## Your goal:
Would you transcribe the whole listing exactly, minus its pictures?

— begin —

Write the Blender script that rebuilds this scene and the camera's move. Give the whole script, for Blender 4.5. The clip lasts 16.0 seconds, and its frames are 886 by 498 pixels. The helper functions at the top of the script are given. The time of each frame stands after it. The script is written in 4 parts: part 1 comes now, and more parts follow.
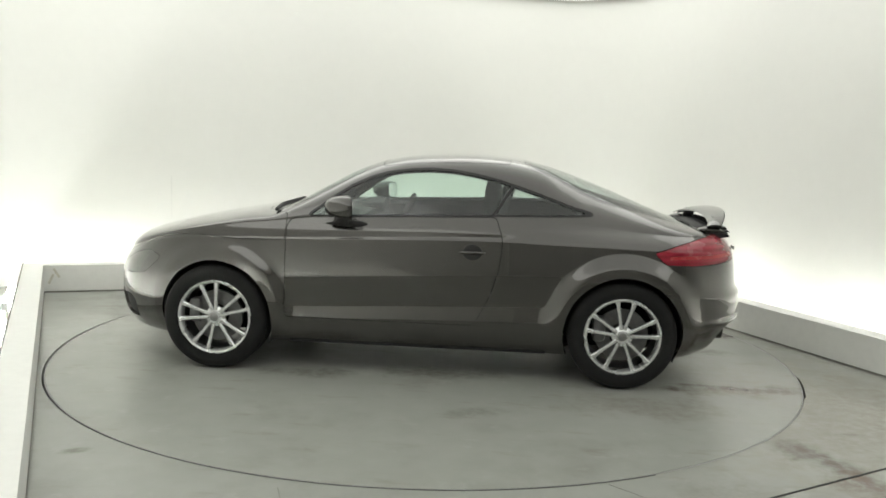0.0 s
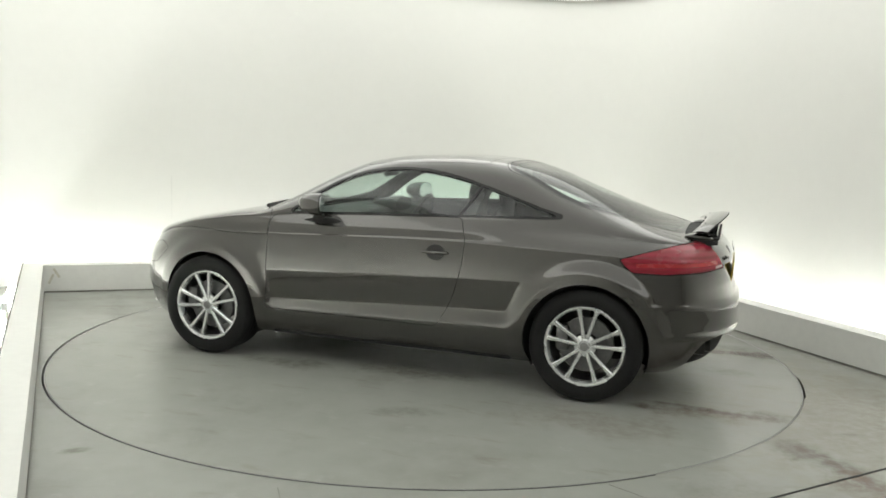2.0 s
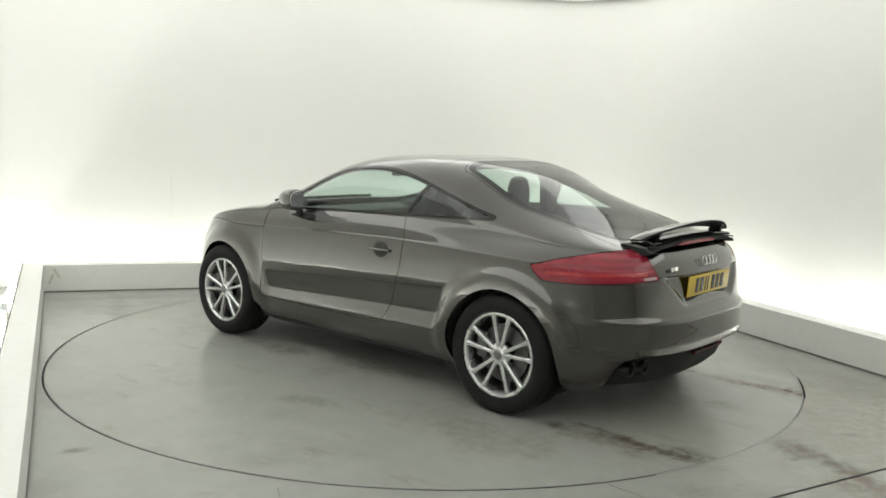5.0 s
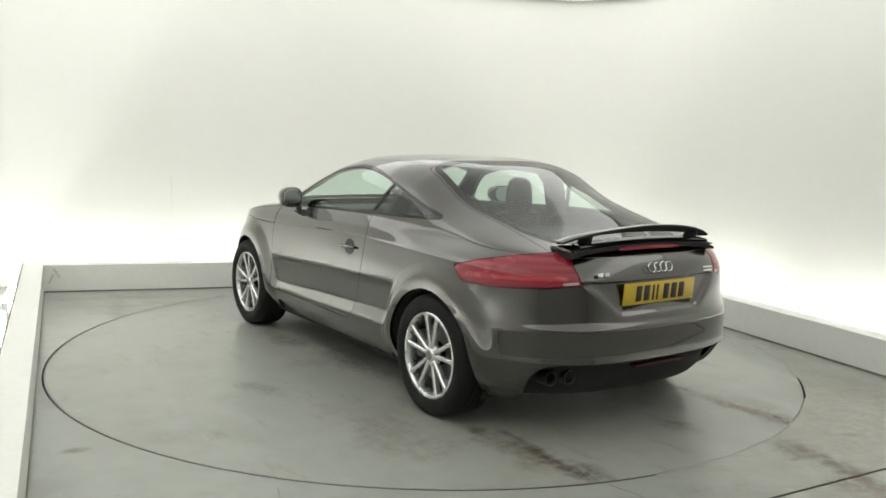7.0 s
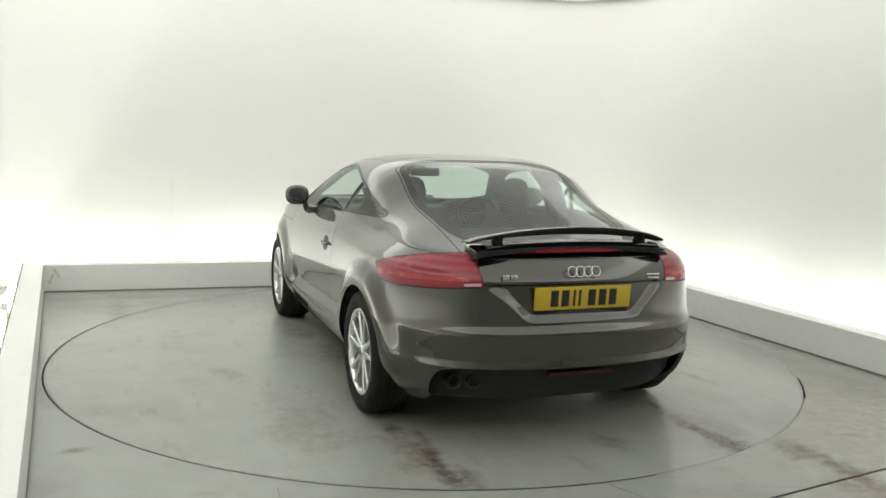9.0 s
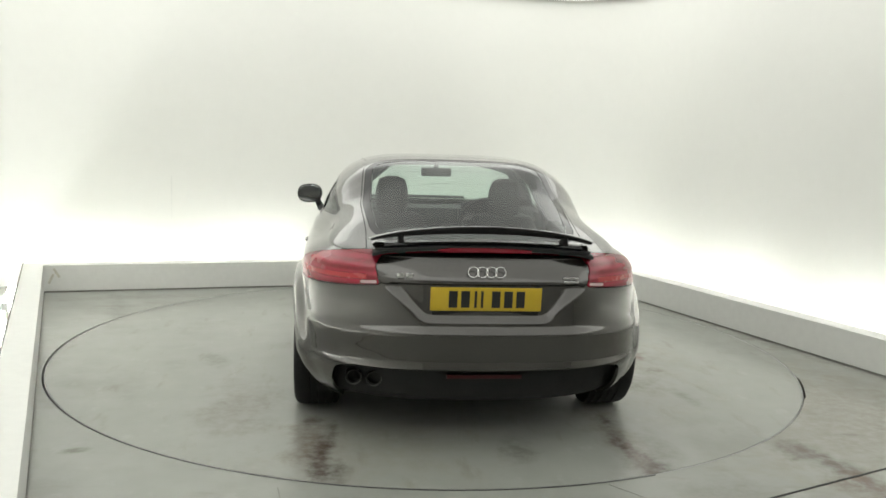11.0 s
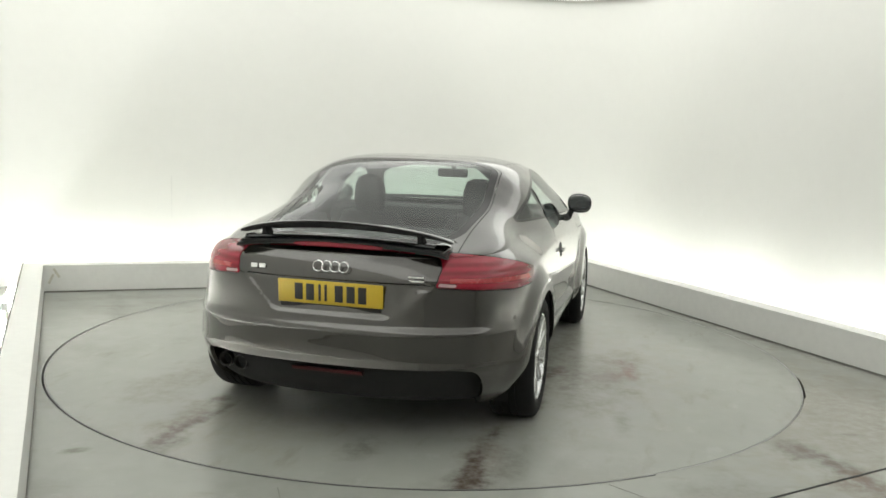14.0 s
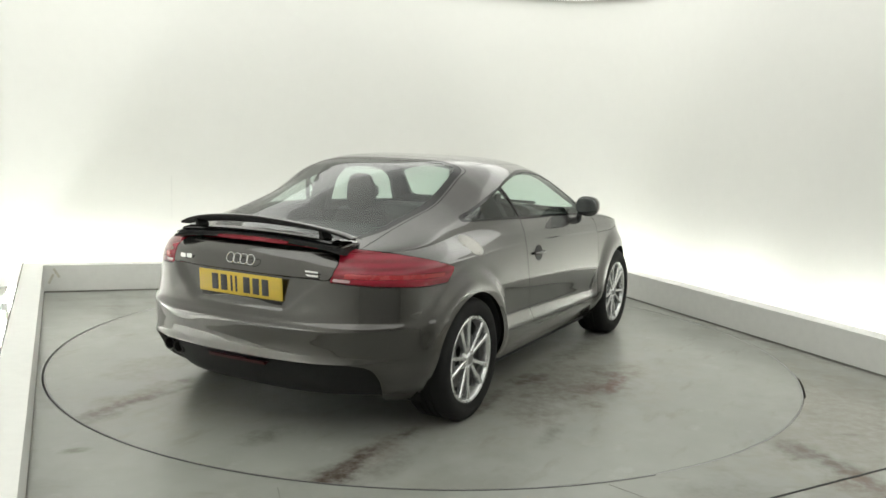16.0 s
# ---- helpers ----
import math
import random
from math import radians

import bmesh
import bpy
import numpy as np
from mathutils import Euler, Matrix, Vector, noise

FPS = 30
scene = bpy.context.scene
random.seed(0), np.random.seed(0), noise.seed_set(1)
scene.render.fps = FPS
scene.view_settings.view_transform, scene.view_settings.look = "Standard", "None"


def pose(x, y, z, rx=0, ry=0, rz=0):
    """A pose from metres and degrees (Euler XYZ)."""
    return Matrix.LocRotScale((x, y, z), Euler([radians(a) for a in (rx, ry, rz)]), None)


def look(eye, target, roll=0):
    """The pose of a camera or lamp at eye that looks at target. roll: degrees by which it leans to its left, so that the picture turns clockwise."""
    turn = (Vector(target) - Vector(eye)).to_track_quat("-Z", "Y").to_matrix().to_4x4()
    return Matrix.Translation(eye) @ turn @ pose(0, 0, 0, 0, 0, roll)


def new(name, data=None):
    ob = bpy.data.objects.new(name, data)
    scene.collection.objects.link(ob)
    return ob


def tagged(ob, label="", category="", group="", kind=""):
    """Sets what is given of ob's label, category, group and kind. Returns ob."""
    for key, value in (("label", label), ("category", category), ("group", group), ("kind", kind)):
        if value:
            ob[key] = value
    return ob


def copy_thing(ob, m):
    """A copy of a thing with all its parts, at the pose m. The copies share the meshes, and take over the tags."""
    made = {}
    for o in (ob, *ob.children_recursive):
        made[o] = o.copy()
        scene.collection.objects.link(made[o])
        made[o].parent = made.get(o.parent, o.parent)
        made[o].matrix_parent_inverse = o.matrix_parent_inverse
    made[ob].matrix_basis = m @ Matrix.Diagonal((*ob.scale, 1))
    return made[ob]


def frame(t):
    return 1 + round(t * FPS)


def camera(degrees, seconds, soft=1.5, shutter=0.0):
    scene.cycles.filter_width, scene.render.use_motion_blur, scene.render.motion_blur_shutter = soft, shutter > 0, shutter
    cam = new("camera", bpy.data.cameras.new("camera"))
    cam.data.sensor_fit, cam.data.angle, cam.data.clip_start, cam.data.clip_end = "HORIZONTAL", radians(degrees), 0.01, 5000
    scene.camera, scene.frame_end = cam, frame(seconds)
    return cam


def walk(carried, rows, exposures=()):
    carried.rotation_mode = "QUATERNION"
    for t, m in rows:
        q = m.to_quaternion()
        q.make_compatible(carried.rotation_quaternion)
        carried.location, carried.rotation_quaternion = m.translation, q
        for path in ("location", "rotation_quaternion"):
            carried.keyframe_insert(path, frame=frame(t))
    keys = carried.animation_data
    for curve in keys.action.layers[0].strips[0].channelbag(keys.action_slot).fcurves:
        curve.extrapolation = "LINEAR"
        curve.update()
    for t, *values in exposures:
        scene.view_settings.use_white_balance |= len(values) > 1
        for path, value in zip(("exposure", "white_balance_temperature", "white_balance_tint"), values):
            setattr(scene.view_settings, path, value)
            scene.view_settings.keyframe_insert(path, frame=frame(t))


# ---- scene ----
from mathutils.bvhtree import BVHTree

cam = camera(55.27, 16.0, soft=1.6)
EYE = (0.0, -5.8037, 1.456)
YAW, PITCH = -0.0151, -0.1312
AIM = (EYE[0] - math.sin(YAW) * math.cos(PITCH), EYE[1] + math.cos(YAW) * math.cos(PITCH), EYE[2] + math.sin(PITCH))
walk(cam, [(0, look(EYE, AIM, 1.88)), (16, look(EYE, AIM, 1.88))], [(0, 0.0), (16, 0.0)])

# ---- light ----
CEILING_GLOW, MIDDLE_GLOW, TUBE_GLOW = 1.40, 0.64, 26.0
world = bpy.data.worlds.new("world")
world.use_nodes = True
world.node_tree.nodes["Background"].inputs[0].default_value = (0.5, 0.5, 0.48, 1)
world.node_tree.nodes["Background"].inputs[1].default_value = 0.02
scene.world = world

# ---- plan ----
TABLE_R = 2.4427
KERB_H, KERB_T, TROUGH, WALL_H = 0.24, 0.157, 0.403, 3.0
CORNER_A = Vector((-3.36, 1.508))      # back left
CORNER_B = Vector((1.479, 3.065))      # back right
LEFT_DIR = Vector((0.3999, -0.9166)).normalized()
RIGHT_DIR = Vector((0.392, -0.920)).normalized()
AXLE = (-1.2288, -0.0609)              # rear axle's middle on the turntable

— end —

## Task result:
Write the Blender script that rebuilds this scene and the camera's move. Give the whole script, for Blender 4.5. The clip lasts 16.0 seconds, and its frames are 886 by 498 pixels. The helper functions at the top of the script are given. The time of each frame stands after it. The script is written in 4 parts: part 1 comes now, and more parts follow.
0.0 s
2.0 s
5.0 s
7.0 s
9.0 s
11.0 s
14.0 s
16.0 s
# ---- helpers ----
import math
import random
from math import radians

import bmesh
import bpy
import numpy as np
from mathutils import Euler, Matrix, Vector, noise

FPS = 30
scene = bpy.context.scene
random.seed(0), np.random.seed(0), noise.seed_set(1)
scene.render.fps = FPS
scene.view_settings.view_transform, scene.view_settings.look = "Standard", "None"


def pose(x, y, z, rx=0, ry=0, rz=0):
    """A pose from metres and degrees (Euler XYZ)."""
    return Matrix.LocRotScale((x, y, z), Euler([radians(a) for a in (rx, ry, rz)]), None)


def look(eye, target, roll=0):
    """The pose of a camera or lamp at eye that looks at target. roll: degrees by which it leans to its left, so that the picture turns clockwise."""
    turn = (Vector(target) - Vector(eye)).to_track_quat("-Z", "Y").to_matrix().to_4x4()
    return Matrix.Translation(eye) @ turn @ pose(0, 0, 0, 0, 0, roll)


def new(name, data=None):
    ob = bpy.data.objects.new(name, data)
    scene.collection.objects.link(ob)
    return ob


def tagged(ob, label="", category="", group="", kind=""):
    """Sets what is given of ob's label, category, group and kind. Returns ob."""
    for key, value in (("label", label), ("category", category), ("group", group), ("kind", kind)):
        if value:
            ob[key] = value
    return ob


def copy_thing(ob, m):
    """A copy of a thing with all its parts, at the pose m. The copies share the meshes, and take over the tags."""
    made = {}
    for o in (ob, *ob.children_recursive):
        made[o] = o.copy()
        scene.collection.objects.link(made[o])
        made[o].parent = made.get(o.parent, o.parent)
        made[o].matrix_parent_inverse = o.matrix_parent_inverse
    made[ob].matrix_basis = m @ Matrix.Diagonal((*ob.scale, 1))
    return made[ob]


def frame(t):
    return 1 + round(t * FPS)


def camera(degrees, seconds, soft=1.5, shutter=0.0):
    scene.cycles.filter_width, scene.render.use_motion_blur, scene.render.motion_blur_shutter = soft, shutter > 0, shutter
    cam = new("camera", bpy.data.cameras.new("camera"))
    cam.data.sensor_fit, cam.data.angle, cam.data.clip_start, cam.data.clip_end = "HORIZONTAL", radians(degrees), 0.01, 5000
    scene.camera, scene.frame_end = cam, frame(seconds)
    return cam


def walk(carried, rows, exposures=()):
    carried.rotation_mode = "QUATERNION"
    for t, m in rows:
        q = m.to_quaternion()
        q.make_compatible(carried.rotation_quaternion)
        carried.location, carried.rotation_quaternion = m.translation, q
        for path in ("location", "rotation_quaternion"):
            carried.keyframe_insert(path, frame=frame(t))
    keys = carried.animation_data
    for curve in keys.action.layers[0].strips[0].channelbag(keys.action_slot).fcurves:
        curve.extrapolation = "LINEAR"
        curve.update()
    for t, *values in exposures:
        scene.view_settings.use_white_balance |= len(values) > 1
        for path, value in zip(("exposure", "white_balance_temperature", "white_balance_tint"), values):
            setattr(scene.view_settings, path, value)
            scene.view_settings.keyframe_insert(path, frame=frame(t))


# ---- scene ----
from mathutils.bvhtree import BVHTree

cam = camera(55.27, 16.0, soft=1.6)
EYE = (0.0, -5.8037, 1.456)
YAW, PITCH = -0.0151, -0.1312
AIM = (EYE[0] - math.sin(YAW) * math.cos(PITCH), EYE[1] + math.cos(YAW) * math.cos(PITCH), EYE[2] + math.sin(PITCH))
walk(cam, [(0, look(EYE, AIM, 1.88)), (16, look(EYE, AIM, 1.88))], [(0, 0.0), (16, 0.0)])

# ---- light ----
CEILING_GLOW, MIDDLE_GLOW, TUBE_GLOW = 1.40, 0.64, 26.0
world = bpy.data.worlds.new("world")
world.use_nodes = True
world.node_tree.nodes["Background"].inputs[0].default_value = (0.5, 0.5, 0.48, 1)
world.node_tree.nodes["Background"].inputs[1].default_value = 0.02
scene.world = world

# ---- plan ----
TABLE_R = 2.4427
KERB_H, KERB_T, TROUGH, WALL_H = 0.24, 0.157, 0.403, 3.0
CORNER_A = Vector((-3.36, 1.508))      # back left
CORNER_B = Vector((1.479, 3.065))      # back right
LEFT_DIR = Vector((0.3999, -0.9166)).normalized()
RIGHT_DIR = Vector((0.392, -0.920)).normalized()
AXLE = (-1.2288, -0.0609)              # rear axle's middle on the turntable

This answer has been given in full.